Well, the Giants and the Rangers did it.  Two teams that have never won the World Series (at least since the Giants moved to San Francisco in 1958) will have a chance to win their first.

The last time this happened was 2002, when the Angels beat the Giants in seven.  Needless to say, the Angels came into existence in 1961, the same year the Rangers organization came into existence as the second Washington Senators.

The original Senators moved to the Twin Cities in 1961, and MLB—being the conservative body it is—decided to stick another team in D.C., rather than expanding into a truly new market. The Senators moved to metro Dallas and became the Rangers before the 1972 season.

The Giants have already broken one recent curse (the inability to win a game on the road after leading a series 3-2 (1987 and 2002), so there’s no reason to think they don’t have a chance to finally win a World Series since moving out West. 

Besides, there are no players left from the 2002 team on the 2010 roster, so it’s pretty safe to say that there isn’t anything left of the 2002 Game 6 collapse, except unpleasant memories and a few nightmares as far as the Giants are concerned.

The point of this post is that anything can happen in a short series.  Going into the playoffs this year, the smart money had to be on the Phillies representing the NL in the World Series and any of the four finalists except Texas representing the AL.  Of course, that’s not the way it turned out.

Teams with great starting pitching often underperform in the post-season (the 1969 and 1971 Orioles are good examples, as are the 1988 and 1990 A’s), but the Giants managed to win both the Braves and Phillies series with games to spare, although in all honesty, the games the Giants won were all exceptionally close. 

One could also point out that the Phillies had three exceptionally fine starters in Halladay, Oswalt and Hamels, but they only managed to squeeze out two wins in their five starts.

The Giants remind me of the 1960 Pirates.  The Pirates allowed the most runs scored by an opponent in any World Series ever played (the Yankees scored 55 runs in the Series), but won the Series 4-3 on Mazeroski’s legendary home run.  The Yankees won three blow-outs, but couldn’t win the close games.

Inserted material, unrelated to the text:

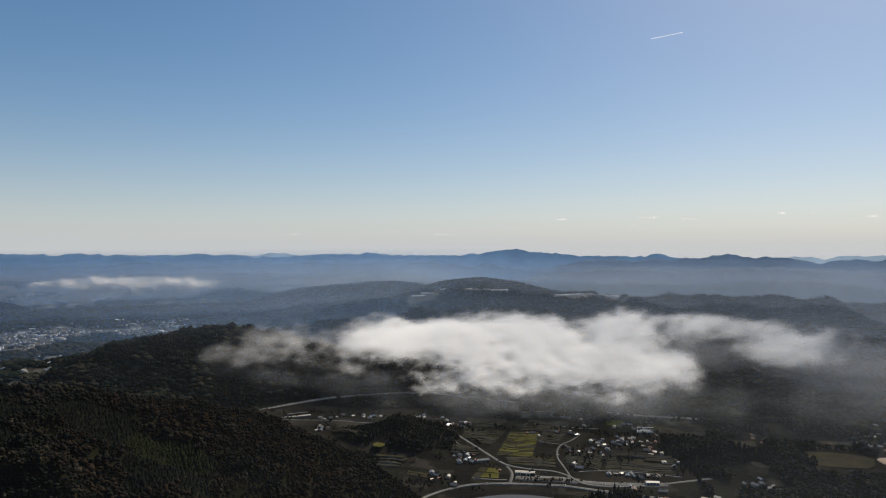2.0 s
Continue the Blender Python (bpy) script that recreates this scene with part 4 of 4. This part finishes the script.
CARS = [car("car", WHITE, "white parked car on the roadside yard"), car("car", STEEL, "silver parked car on the roadside yard"), car("car", METAL_BLUE, "blue parked car on the roadside yard")]
for k, (x, y, turn) in enumerate([(110, 1199, 80), (114, 1199, 82), (118, 1200, 85), (126, 1187, 5), (150, 1198, 90), (154, 1198, 90), (162, 1199, 92), (172, 1184, 0), (228, 1206, 20), (232, 1199, 20), (-20, 1240, 85), (-14, 1240, 88), (4, 1240, 90), (12, 1240, 90), (30, 1236, 10), (60, 1178, 3), (-70, 1172, 10), (200, 1138, -20), (245, 1122, -20), (-100, 1375, 120), (-55, 1296, 122), (57, 1345, 80), (150, 1179, 4), (330, 1112, 70)]):
    settle(CARS[k % 3], x, y, turn).location.z += 0.5


# ---------------------------------------------------------------- towns in the basin
TOWN_KINDS = [house("town_house", 11, 8, 5.4, 2.2, PLASTER, TILE_GREY, "pale two-storey town house with a grey roof", "town houses", 2, False),
              house("town_house", 12, 8, 5.4, 2.2, WHITE, TILE_BROWN, "white town house with a brown roof", "town houses", 2, False),
              house("town_house", 10, 8, 5.4, 1.8, WHITE, METAL_BLUE, "white town house with a blue roof", "town houses", 2, False),
              shed("workshop", 22, 14, 6, 1.6, WHITE, METAL_WHITE, "white workshop with a pale metal roof", "workshops", 3)]
OFFICE = block("office_block", 26, 14, 14, WHITE, "white flat-roofed office block in the town", "town blocks", 4)
FACTORY = shed("factory", 62, 30, 4.5, 1.6, WHITE, WHITE, "long white factory hall with a pale roof", "factories", 6)
for a, d, wa, wd, n in BASIN_OPEN:
    if d < 3000:
        for _ in range(int(0.42 * n)):
            q, w = math.sqrt(r3.random()), r3.uniform(0, 6.28)
            az, r = radians(a + wa * q * math.cos(w)), d + wd * q * math.sin(w)
            if height(r * math.sin(az), r * math.cos(az)) - valley_floor(r * math.sin(az), r * math.cos(az)) > 22:
                continue
            settle(r3.choices(TOWN_KINDS, (5, 3, 2, 2))[0], r * math.sin(az), r * math.cos(az), r3.choice((0, 90, 30, 120)) + r3.uniform(-10, 10), r3.uniform(0.6, 0.85))
for x, y, turn in ((-1787, 2412, 30), (-1729, 2454, 35), (-1665, 2528, 25), (-2590, 820, 70), (-2880, 870, 75), (-2700, 800, 60), (-2000, 2110, 20), (-1690, 2440, 30)):
    if height(x, y) - valley_floor(x, y) < 14:
        settle(OFFICE, x, y, turn, r3.uniform(0.6, 0.95))
for x, y, turn, s in ((-2640, 1640, 57, 1.7), (-2600, 1725, 58, 1.5), (-2668, 1600, 56, 1.4), (-2700, 1680, 57, 1.5), (-2778, 2327, 40, 0.8), (-2700, 2400, 42, 0.8), (-2364, 2153, 45, 0.8), (-2782, 2184, 50, 0.9), (-2640, 2440, 42, 0.7), (-2880, 861, 70, 1.2), (-2860, 930, 70, 0.9), (-1340, 1626, 40, 0.55), (-1318, 1650, 40, 0.4), (-1307, 1778, 35, 0.7), (-1201, 1439, 45, 0.6), (-1215, 1460, 45, 0.5), (-1621, 1422, 70, 0.5), (-1458, 1457, 40, 0.5), (-2608, 1349, 60, 0.5), (-2676, 1090, 65, 0.5), (-1912, 1927, 45, 0.7), (-2525, 1196, 62, 1.2), (-2480, 1290, 62, 0.8), (-1856, 1034, 60, 0.6), (-2349, 2637, 42, 0.6), (-1541, 1987, 40, 0.5), (-1600, 2560, 30, 0.8)):
    settle(FACTORY, x, y, turn, 0.75 * s)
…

That sounds a like the 2010 Giants.  One expects that the Rangers will win at least one big blowout game in the Series no matter what, but the Giants could still end up as World Champions.

I’m not even going to try to predict the outcome of this series.  The Giants have looked like a team of destiny in the first two post-season series: they’ve had the line-drives hit right at fielders who turned them into double-plays, and the tough hops mostly went the Giants’ way.

That could all change in the World Series.  The series will most likely come down to which of the two teams’ hitters adjust most quickly to the fine starting pitchers the other team hasn’t seen much of in the past.

The teams last played in the regular season from June 19 to 21, 2009, when the Giants swept a three-game series in San Francisco.  That seams like an awfully long time ago, when one considers how dramatically the Rangers improved in 2010.

The Giants also faced Cliff Lee in San Francisco in his NL league debut on July 31, 2009.  Lee shut the Giants down, throwing a complete game and allowing only a single earned run on four hits and two walks and notching six strikeouts.

It’s going to be a great series for people who really love baseball, because we’ll get to see two teams that haven’t been their much or at all in the past.  We’ll see how the TV ratings go, however: the networks would have loved to see either the Yankees or the Phillies back in the series to play either of the actual winners.